Dovrà cambiare maglia Mario Pasalic, centrocampista croato in forza all’Atalanta, che dal 2018 con l’88 sulla schiena ha collezionato oltre 150 presenze, così come il laziale Toma Basic che, aspirando ad indossare la numero 8 già assegnata, dovette ripiegare sul doppio 8, stratagemma già utilizzato in passato dal laziale Hernanes mentre per l’interista Biabiany 88 era semplicemente l’anno di nascita.
La notizia ha suscitato una reazione che ha valicato i confini nazionali. “Naturalmente il numero 88 è utilizzato dalle sottoculture neonaziste, ma non significa che il riferimento sia sempre voluto” ha dichiarato Rafal Pankowski, dell’associazione “Never Again” che in Polonia si batte per l’eradicazione di qualunque forma di discriminazione nel mondo dello sport “ L’antisemitismo è molto presente nelle curve di estrema destra anche qui in Polonia, e non può essere sradicato semplicemente sbarazzandosi di un numero sulle magliette, non è sufficiente.”
Dall’Italia alla Polonia, il filo rosso dell’estrema destra si muove tra le curve anche delle principali città. In Italia gli episodi di antisemitismo si registrano regolarmente non tanto nei confronti diretti dei calciatori, come succede invece con il razzismo, ma nell’utilizzo di riferimenti legati alle vittime delle shoah o dell’appellativo “ebreo” usato in chiave dispregiativa. Dai “Rossoneri Ebrei” intonato dalla Curva Nord agli adesivi “Romanista Anna Frank” diffusi dagli ultras della Lazio: il virus antisemita dilaga.
“C’è bisogno di un approccio più diretto che parta dall’educazione, dalla storia e dalla conoscenza della minaccia contemporanea dell’estrema destra nelle nostre società”. Un processo lungo, dunque, che tenti di risolvere il problema su un ampio raggio di tempo, non immediato. Il problema, infatti, non è certamente di stampo recente. L’antisemitismo negli stadi è diffuso purtroppo da molti decenni ma particolare attenzione ebbe proprio l’utilizzo della maglia 88 da parte di un portiere controverso, nella stagione 2000/01, e destinato a cambiare la storia del calcio italiano: Gianluigi Buffon.
Già allora il responsabile sport della comunità ebraica di Roma intervenne per chiedere motivazioni sulla scelta del giovane portiere ma la domanda venne dribblata con doti da centravanti.
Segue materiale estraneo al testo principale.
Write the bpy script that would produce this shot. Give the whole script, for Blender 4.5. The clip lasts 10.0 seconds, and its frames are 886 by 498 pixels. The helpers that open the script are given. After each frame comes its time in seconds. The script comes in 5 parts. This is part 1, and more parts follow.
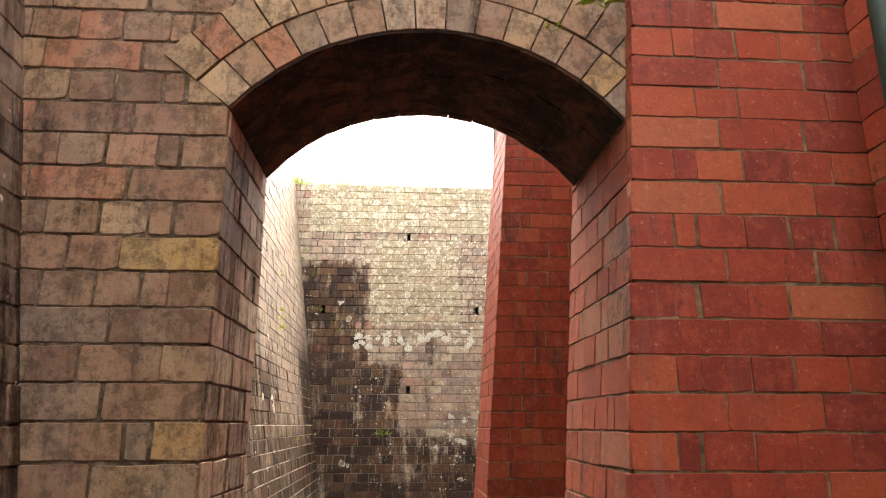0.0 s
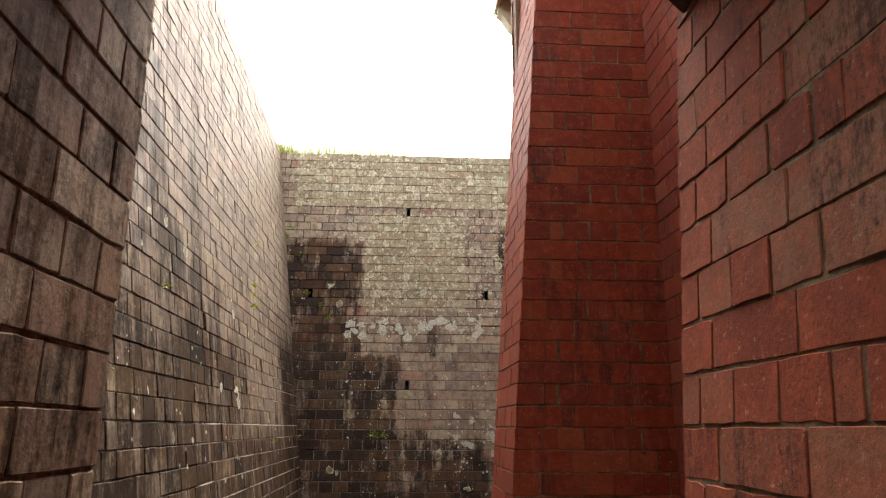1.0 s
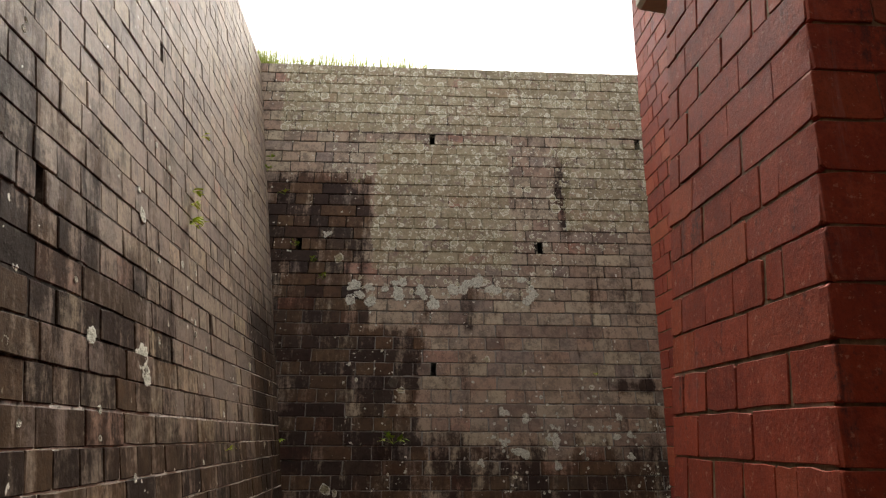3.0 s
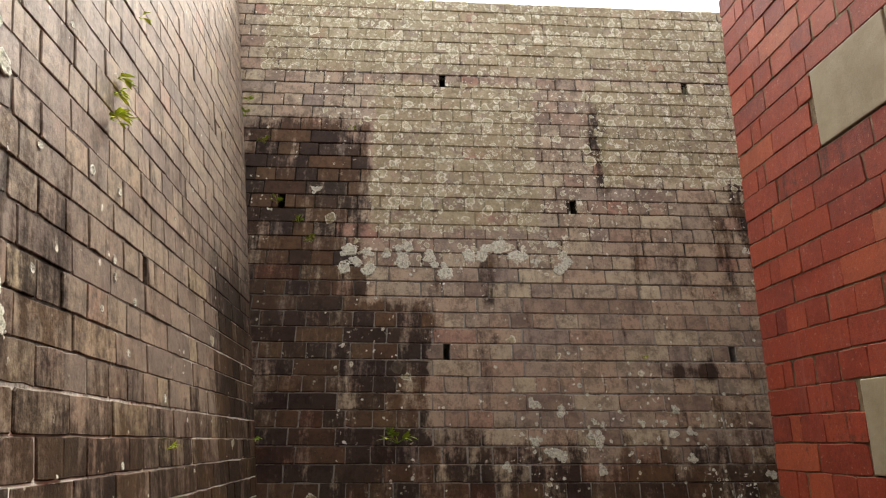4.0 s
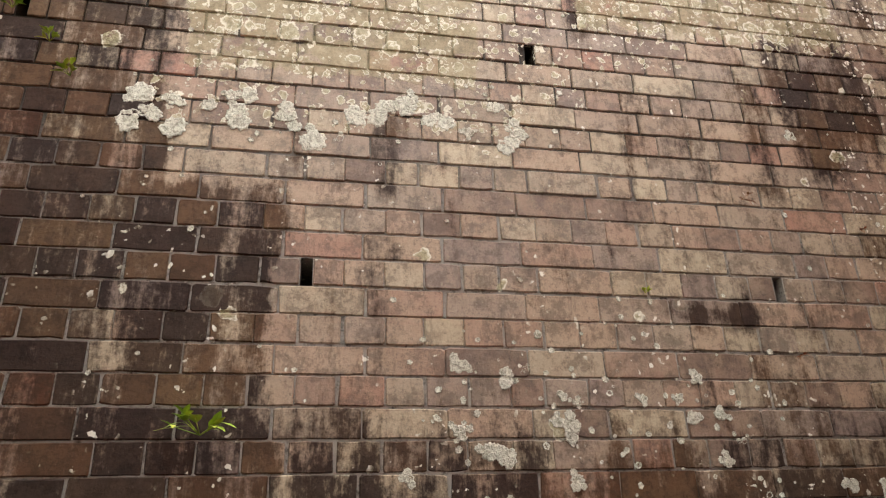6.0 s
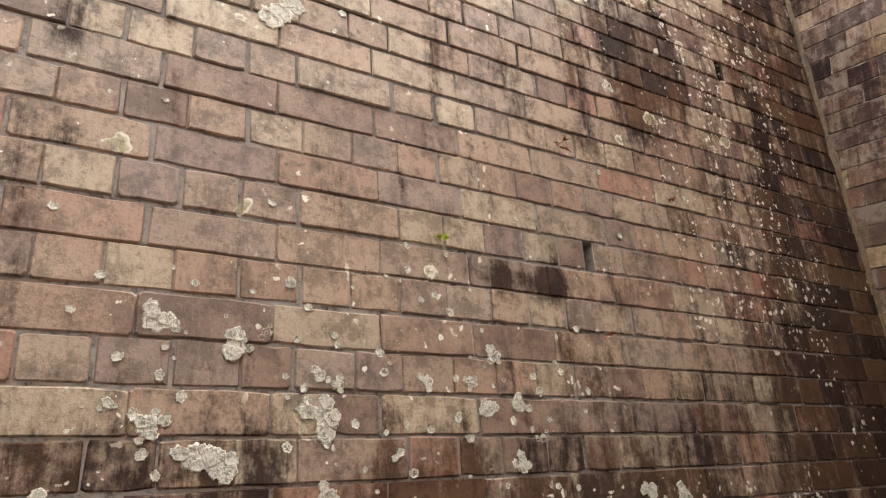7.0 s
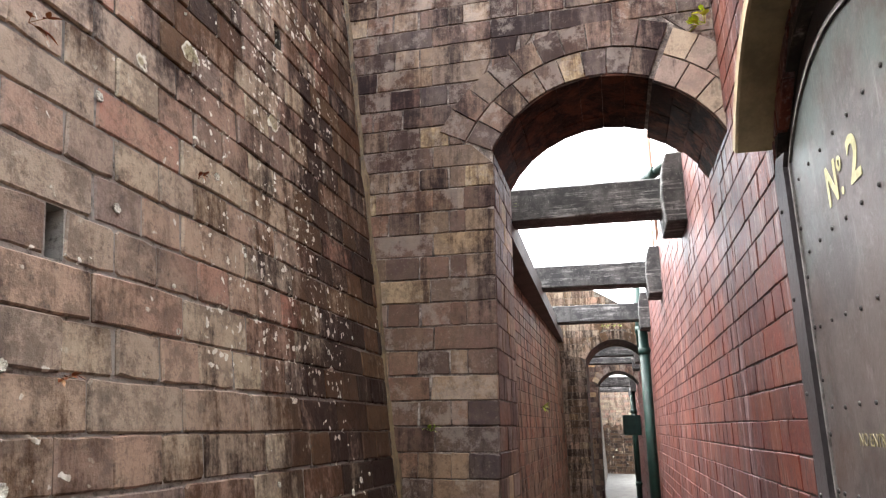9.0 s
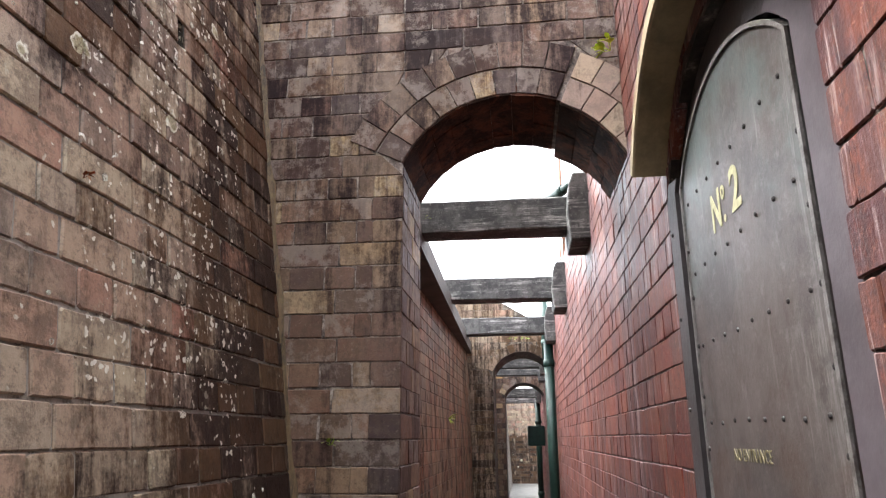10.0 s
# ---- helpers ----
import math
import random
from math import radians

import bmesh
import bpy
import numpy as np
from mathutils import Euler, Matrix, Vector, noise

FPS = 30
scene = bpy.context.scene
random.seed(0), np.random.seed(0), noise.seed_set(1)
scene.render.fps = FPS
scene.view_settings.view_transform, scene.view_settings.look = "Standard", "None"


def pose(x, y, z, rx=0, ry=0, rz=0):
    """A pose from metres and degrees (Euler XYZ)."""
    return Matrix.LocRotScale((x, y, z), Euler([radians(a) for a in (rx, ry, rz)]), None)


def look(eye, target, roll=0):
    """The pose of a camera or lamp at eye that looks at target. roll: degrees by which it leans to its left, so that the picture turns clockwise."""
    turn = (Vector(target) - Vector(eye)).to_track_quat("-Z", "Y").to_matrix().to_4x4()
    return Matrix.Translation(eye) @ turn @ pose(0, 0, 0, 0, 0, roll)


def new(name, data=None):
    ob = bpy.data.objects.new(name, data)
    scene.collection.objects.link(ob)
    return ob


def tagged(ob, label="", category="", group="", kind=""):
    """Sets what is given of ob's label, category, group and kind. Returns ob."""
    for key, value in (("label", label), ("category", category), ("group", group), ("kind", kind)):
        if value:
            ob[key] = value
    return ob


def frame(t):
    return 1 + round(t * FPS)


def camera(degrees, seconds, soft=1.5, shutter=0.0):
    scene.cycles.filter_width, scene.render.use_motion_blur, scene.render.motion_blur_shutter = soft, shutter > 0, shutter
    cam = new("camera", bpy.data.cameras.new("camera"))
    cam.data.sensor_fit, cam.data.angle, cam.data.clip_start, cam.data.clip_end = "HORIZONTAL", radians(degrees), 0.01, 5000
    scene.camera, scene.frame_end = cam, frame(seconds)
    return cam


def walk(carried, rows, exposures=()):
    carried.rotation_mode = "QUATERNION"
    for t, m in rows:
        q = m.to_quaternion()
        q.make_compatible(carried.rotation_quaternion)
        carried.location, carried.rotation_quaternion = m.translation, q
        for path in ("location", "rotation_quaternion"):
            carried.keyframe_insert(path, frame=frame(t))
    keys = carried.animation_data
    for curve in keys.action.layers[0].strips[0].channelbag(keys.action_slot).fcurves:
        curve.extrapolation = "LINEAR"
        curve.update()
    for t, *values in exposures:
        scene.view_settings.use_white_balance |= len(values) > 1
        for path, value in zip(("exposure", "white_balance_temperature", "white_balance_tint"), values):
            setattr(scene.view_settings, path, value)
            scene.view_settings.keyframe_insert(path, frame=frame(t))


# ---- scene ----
cam = camera(66.4, 10.0, 1.2)
PATH = [
    (0, (0.055, 0.121, 1.507), (0.181, 2.052, 2.011), 0.07),
    (0.5, (0.084, 0.613, 1.519), (0.209, 2.544, 2.024), 0.05),
    (1, (0.086, 1.096, 1.488), (0.209, 3.025, 2.000), 0.22),
    (1.5, (0.060, 1.580, 1.482), (0.187, 3.508, 1.997), 0.21),
    (2, (0.065, 2.107, 1.493), (0.187, 4.035, 2.012), 0.17),
    (2.5, (0.002, 2.555, 1.461), (0.120, 4.481, 1.987), 0.18),
    (2.7, (-0.023, 2.715, 1.460), (0.092, 4.641, 1.988), 0.26),
    (3.8, (-0.099, 3.675, 1.399), (0.031, 5.594, 1.946), 0.03),
    (4, (-0.107, 3.847, 1.409), (0.026, 5.766, 1.956), 0.07),
    (4.5, (-0.085, 4.259, 1.406), (0.068, 6.181, 1.940), 0.12),
    (5, (-0.041, 4.693, 1.408), (0.148, 6.611, 1.943), 0.00),
    (5.2, (-0.019, 4.860, 1.402), (0.198, 6.776, 1.930), -0.02),
    (6.3, (0.273, 5.656, 1.413), (0.740, 7.533, 1.924), -0.12),
    (6.5, (0.310, 5.786, 1.404), (0.882, 7.635, 1.907), -0.05),
    (7, (0.408, 6.085, 1.425), (1.427, 7.737, 1.909), 0.44),
    (7.5, (0.607, 6.334, 1.437), (1.983, 7.699, 1.928), 0.23),
    (8, (0.761, 6.506, 1.475), (2.407, 7.530, 1.967), 0.13),
    (8.5, (0.852, 6.614, 1.523), (2.669, 7.282, 2.025), -0.01),
    (9, (0.894, 6.615, 1.569), (2.770, 7.082, 2.082), -0.23),
    (9.5, (0.903, 6.587, 1.586), (2.805, 6.910, 2.115), -0.31),
    (10, (0.907, 6.588, 1.580), (2.820, 6.806, 2.119), -0.34),
]
EXPOSURES = [(0.0, 3.68, 7400, 10), (0.5, 3.36, 7350, 10), (1.0, 2.68, 7250, 10), (1.5, 2.28, 7050, 10), (2.5, 1.88, 7050, 10), (4.0, 2.66, 7200, 10), (4.5, 3.25, 7200, 10), (5.2, 3.5, 7200, 10), (6.5, 3.70, 7200, 10), (7.0, 3.82, 7200, 10), (7.5, 3.92, 7150, 10), (8.5, 4.10, 6500, 10), (9.0, 3.94, 6450, 10), (10.0, 3.78, 6300, 10)]
SKY, SUN = 0.15, 0.5
walk(cam, [(t, look(eye, target, roll)) for t, eye, target, roll in PATH], EXPOSURES)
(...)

Una risposta sommaria è arrivata oggi, invece, dal ministro degli Interni Matteo Piantedosi, dal ministro dello sport Andrea Abodi e dal coordinatore nazionale per la lotta contro l’antisemitismo Giuseppe Pecoraro.
Conclude Pankowski: “L’antisemitismo non è certo stato inventato negli stadi, ma il calcio può giocare un ruolo importante per combatterlo!”.